Looking back, David Nicholson's own feeling is that Air New Zealand was too slow to acknowledge that something had happened and that the company had contributed to the accident in some way.
Air New Zealand's Chief Executive, Rob Fyfe apologised to families in 2009 admitting the company had made mistakes.
Mr Nicholson believed this was 'a long time to wait for the airline to acknowledge its, for want of a better word, culpability'.
"I guess, though, history says that people done injustices wait a long time for those sort of apologies.
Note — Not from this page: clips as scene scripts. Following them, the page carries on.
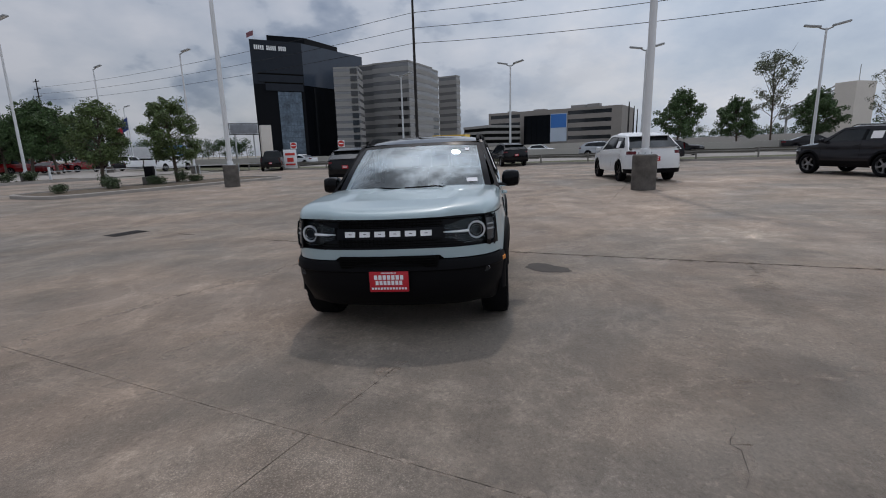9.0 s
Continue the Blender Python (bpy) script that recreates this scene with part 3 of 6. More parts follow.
        prism(bm, [(0.675 + 0.020, 0.752), (0.675 - 0.004, 0.782), (0.675 - 0.024, 0.762), (0.675 - 0.002, 0.744)], lambda p: (p[0], side * (y + 0.008), p[1]), lambda p: (p[0], side * (y + 0.003), p[1]))
        part("badge_mark", bm, WHITE_PLASTIC, bd)

        # side glass and its black frame, lying in one leaning plane
        gy = lambda z, o=0.0: side * (0.848 - 0.375 * (z - 1.12) + o)
        def pane(poly, o0, o1):
            b2 = bmesh.new()
            prism(b2, poly, lambda p: (p[0], gy(p[1], o0), p[1]), lambda p: (p[0], gy(p[1], o1), p[1]))
            return b2
        def sheet(poly, o):
            b2 = bmesh.new()
            b2.faces.new([b2.verts.new((p[0], gy(p[1], o), p[1])) for p in (poly if side < 0 else poly[::-1])])
            return b2
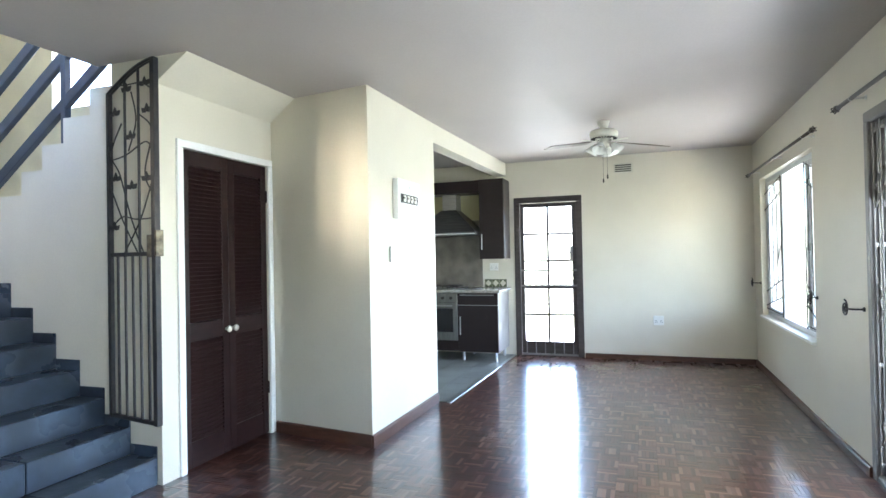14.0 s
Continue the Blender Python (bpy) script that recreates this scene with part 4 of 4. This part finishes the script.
for x in (-0.12, 0.12):
    for y in (-0.15, 0.15):
        bm = bmesh.new()
        lathe(bm, [(0.0, 0.0), (0.045, 0.0), (0.045, 0.014), (0.03, 0.02), (0.0, 0.02)], 14, (x, y, 0.012))
        part("burner", bm, DARKPART, hob)
        bm = bmesh.new()
        for a in (0, 90):
            box(bm, (-0.1, -0.005, 0), (0.1, 0.005, 0.014), 0.001, pose(x, y, 0.03, 0, 0, a))
            box(bm, (-0.1, -0.005, -0.02), (-0.09, 0.005, 0.002), 0.0, pose(x, y, 0.03, 0, 0, a))
            box(bm, (0.09, -0.005, -0.02), (0.1, 0.005, 0.002), 0.0, pose(x, y, 0.03, 0, 0, a))
        part("pan_support", bm, DARKPART, hob)
splash = tagged(thing("backsplash", (WEST, 2.2, 0.895)), "grey-brown stone splashback behind the hob", "splashback")
bm = bmesh.new()
box(bm, (0.0, 0, 0), (0.012, 0.96, 0.9), 0.002)
part("stone_panel", bm, SPLASH, splash)
bm = bmesh.new()
box(bm, (WEST, 2.14, 1.797), (WEST + 0.006, 3.212, 2.138), 0.002)
structure("wall_kitchen_panel", bm, material("olive_cream_paint", (0.5, 0.47, 0.27), 0.45, second=(0.44, 0.41, 0.23), scale=3, bump=0.06), "olive cream painted wall behind the cooker hood", "wall")
border = thing("border_tiles", (WEST, 3.185, 0.895), "row of green and cream diamond border tiles", "wall tiles")
GREENT = material("olive_glazed_tile", (0.13, 0.14, 0.08), 0.2)
CREAMT = material("cream_glazed_tile", (0.62, 0.58, 0.45), 0.2)
for k in range(3):
    bm = bmesh.new()
    box(bm, (0.0, k * 0.1 + 0.002, 0.0), (0.008, k * 0.1 + 0.099, 0.105), 0.002)
    t = part("tile", bm, GREENT, border)
    bm = bmesh.new()
    prism(bm, [(k * 0.1 + 0.05, 0.008), (k * 0.1 + 0.092, 0.052), (k * 0.1 + 0.05, 0.097), (k * 0.1 + 0.008, 0.052)], 0.0075, 0.0115, SIDE)
    part("diamond", bm, CREAMT, t, "cream diamond inlay")


def wall_unit(y0, y1, z0, z1, handle_low):
    ob = thing("wall_cabinet", (WEST, y0, z0), "dark wenge wall cabinet with a glossy door", "cabinet", "kitchen wall cabinets")
    w = y1 - y0
    bm = bmesh.new()
    box(bm, (0.004, 0, 0), (0.325, w, z1 - z0), 0.002)
    part("body", bm, CAB, ob)
    bm = bmesh.new()
    box(bm, (0.327, 0.002, 0.0), (0.347, w - 0.002, z1 - z0), 0.002)
    d = part("door", bm, CAB, ob)
    bm = bmesh.new()
    rod(bm, (0.365, 0.035, handle_low), (0.365, 0.035, handle_low + 0.2), 0.008, 10)
    for z in (0.02, 0.18):
        rod(bm, (0.346, 0.035, handle_low + z), (0.365, 0.035, handle_low + z), 0.005, 8)
    part("handle", bm, STEEL, d)
    return ob


wall_unit(3.215, 3.54, 1.275, 2.30, 0.12)
wall_unit(1.55, 2.14, 1.275, 2.30, 0.12)
bm = bmesh.new()
box(bm, (WEST + 0.002, 2.14, 2.14), (WEST + 0.30, 3.215, 2.30), 0.003)
bridge = thing("bridge_panel", (0, 0, 0), "dark wenge panel joining the wall cabinets above the hood", "cabinet panel")
part("panel", bm, CAB, bridge)
DARKSTEEL = material("smoked_steel", (0.2, 0.2, 0.195), 0.35, 1.0, second=(0.16, 0.16, 0.155), scale=6, stretch=(1, 1, 10))
hood = thing("cooker_hood", (WEST, 2.77, 1.59), "steel pyramid cooker hood with a chimney", "cooker hood")
bm = bmesh.new()
box(bm, (0.004, -0.44, 0), (0.50, 0.44, 0.035), 0.003)
part("base", bm, DARKSTEEL, hood)
bm = bmesh.new()
lo = [bm.verts.new(v) for v in ((0.006, -0.436, 0.036), (0.495, -0.436, 0.036), (0.495, 0.436, 0.036), (0.006, 0.436, 0.036))]
hi = [bm.verts.new(v) for v in ((0.006, -0.1, 0.34), (0.25, -0.1, 0.34), (0.25, 0.1, 0.34), (0.006, 0.1, 0.34))]
bm.faces.new(list(reversed(lo))), bm.faces.new(hi)
for i in range(4):
    bm.faces.new((lo[i], lo[(i + 1) % 4], hi[(i + 1) % 4], hi[i]))
part("canopy", bm, DARKSTEEL, hood)
bm = bmesh.new()
box(bm, (0.004, -0.095, 0.341), (0.22, 0.095, 0.548), 0.004)
part("chimney", bm, STEEL, hood)
bm = bmesh.new()
box(bm, (0.5, -0.43, 0.006), (0.506, 0.43, 0.02), 0.002)
part("front_strip", bm, TRIM, hood, "bright front strip")

# ---- kitchen floor tiles and the metal threshold ----
KT = material("grey_green_floor_tile", (0.2, 0.215, 0.2), 0.3, second=(0.14, 0.15, 0.14), scale=3, detail=6, obj=0.1, bump=0.05)
kfloor = tagged(thing("floor_kitchen", (WEST, 0.6, 0)), "grey-green tiled kitchen floor", "floor", kind="structure")
for i in range(9):
    for j in range(9):
        xa, ya = i * 0.305, j * 0.335
        lim = 3.57 - 0.6
        bm = bmesh.new()
        x1_ = min(xa + 0.302, 2.53)
        def edge(x):
            return min(ya + 0.332, lim - 0.025 * x)
        if edge(xa) - ya < 0.02:
            bm.free()
            continue
        prism(bm, [(xa, ya), (x1_, ya), (x1_, edge(x1_)), (xa, edge(xa))], -0.003, 0.0045)
        part("tile", bm, KT, kfloor)
bm = bmesh.new()
prism(bm, [(WEST + 0.01, 3.568), (-4.745, 3.505), (-4.745, 3.537), (WEST + 0.01, 3.60)], -0.002, 0.009)
structure("threshold", bm, STEEL, "worn metal threshold strip", "threshold")

# ---- mosaic parquet: squares of five fingers laid in alternate directions ----
SQ, NF = 0.1165, 5
FW = SQ / NF


def finger_faces(verts, faces, x0, y0, x1, y1, dz):
    i = len(verts)
    e, d = 0.0007, 0.0016
    verts += [(x0 + e, y0 + e, dz), (x1 - e, y0 + e, dz), (x1 - e, y1 - e, dz), (x0 + e, y1 - e, dz), (x0, y0, dz - d), (x1, y0, dz - d), (x1, y1, dz - d), (x0, y1, dz - d)]
    faces += [(i, i + 1, i + 2, i + 3), (i, i + 4, i + 5, i + 1), (i + 1, i + 5, i + 6, i + 2), (i + 2, i + 6, i + 7, i + 3), (i + 3, i + 7, i + 4, i)]


floor_ob = bpy.data.objects["floor"]
near_x, near_y = (-1.75, -0.95), (4.15, 5.15)
meshes = []
for across in (0, 1):
    v, f = [], []
    finger_faces(v, f, -SQ / 2 if across else -FW / 2, -FW / 2 if across else -SQ / 2, SQ / 2 if across else FW / 2, FW / 2 if across else SQ / 2, 0.0)
    me = bpy.data.meshes.new("parquet_finger")
    me.from_pydata(v, [], f)
    me.materials.append(FINGER_NEAR)
    meshes.append(me)
rnd = random.Random(11)
V, F = [], []
single = 0
for i in range(int((EAST - WEST) / SQ) + 1):
    for j in range(int((NORTH + 0.6) / SQ) + 1):
        x, y = WEST + i * SQ, NORTH - (j + 1) * SQ
        if x < -4.86 and y < 3.46 or x < -3.62 and y < 3.36 or x < -2.5 and y < 2.40 or x < -1.1 and y < 2.35 or y < -0.6:
            continue
        lim_x = min(x + SQ, EAST)
        across = (i + j) % 2
        one_by_one = near_x[0] <= x < near_x[1] and near_y[0] <= y < near_y[1] and single < 300
        for k in range(NF):
            if across:
                a, b, c, d = x, y + k * FW, lim_x, y + (k + 1) * FW
            else:
                a, b, c, d = x + k * FW, y, min(x + (k + 1) * FW, lim_x), y + SQ
            if c - a < 0.004:
                continue
            dz = rnd.uniform(-0.00025, 0.00025)
            if one_by_one:
                o = new("parquet_finger", meshes[across])
                o.parent = floor_ob
                o.location = ((a + c) / 2, (b + d) / 2, dz)
                single += 1
            else:
                finger_faces(V, F, a, b, c, d, dz)
me = bpy.data.meshes.new("parquet_mosaic")
me.from_pydata(V, [], F)
me.materials.append(FINGER)
mosaic = new("parquet_mosaic", me)
mosaic.parent = floor_ob
tagged(mosaic, kind="stuff")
So 1979 to 2009, that's a long time."
One day David Nicholson would like to visit Antarctica as he believes it would offer some finality and some sense of a resting place.
Christine was returned to her family and is buried in Christchurch but Mr Nicholson said her 'first burial was as a result of the accident.'
"I've heard so many wonderful stories about how nice it can be in that place.
"It would be nice to know that it can be a place that is beautiful and pleasant as well as a place of great sadness."
A cross was erected on Mt Erebus, as were other smaller memorials around New Zealand, but Mr Nicholson welcomed recent government moves to establish a new memorial to all 257 victims in Auckland's Dove-Myer Robinson Park (also known as the Parnell Rose Gardens).
"I'm certainly pleased to see there'll be something so the memory of my sister will endure."
"It has been a very, very long time for this to be acknowledged in some significant way, significant in relation to the size of this tragedy in New Zealand," he said.
However he acknowledged that the 1970s were different times.
"If you look at social issues in New Zealand, many were hidden for years and then we came into the era when they were exposed."
Over 40 years a lot could happen in the way of social change, including how companies or even cars operated.
"I guess the analogy is when you get into my sister's car and drive it you realise how much technology has changed because of the road noise and the roughness and the sound and the way you physically propel the vehicle.
"That's a different era, a long time ago."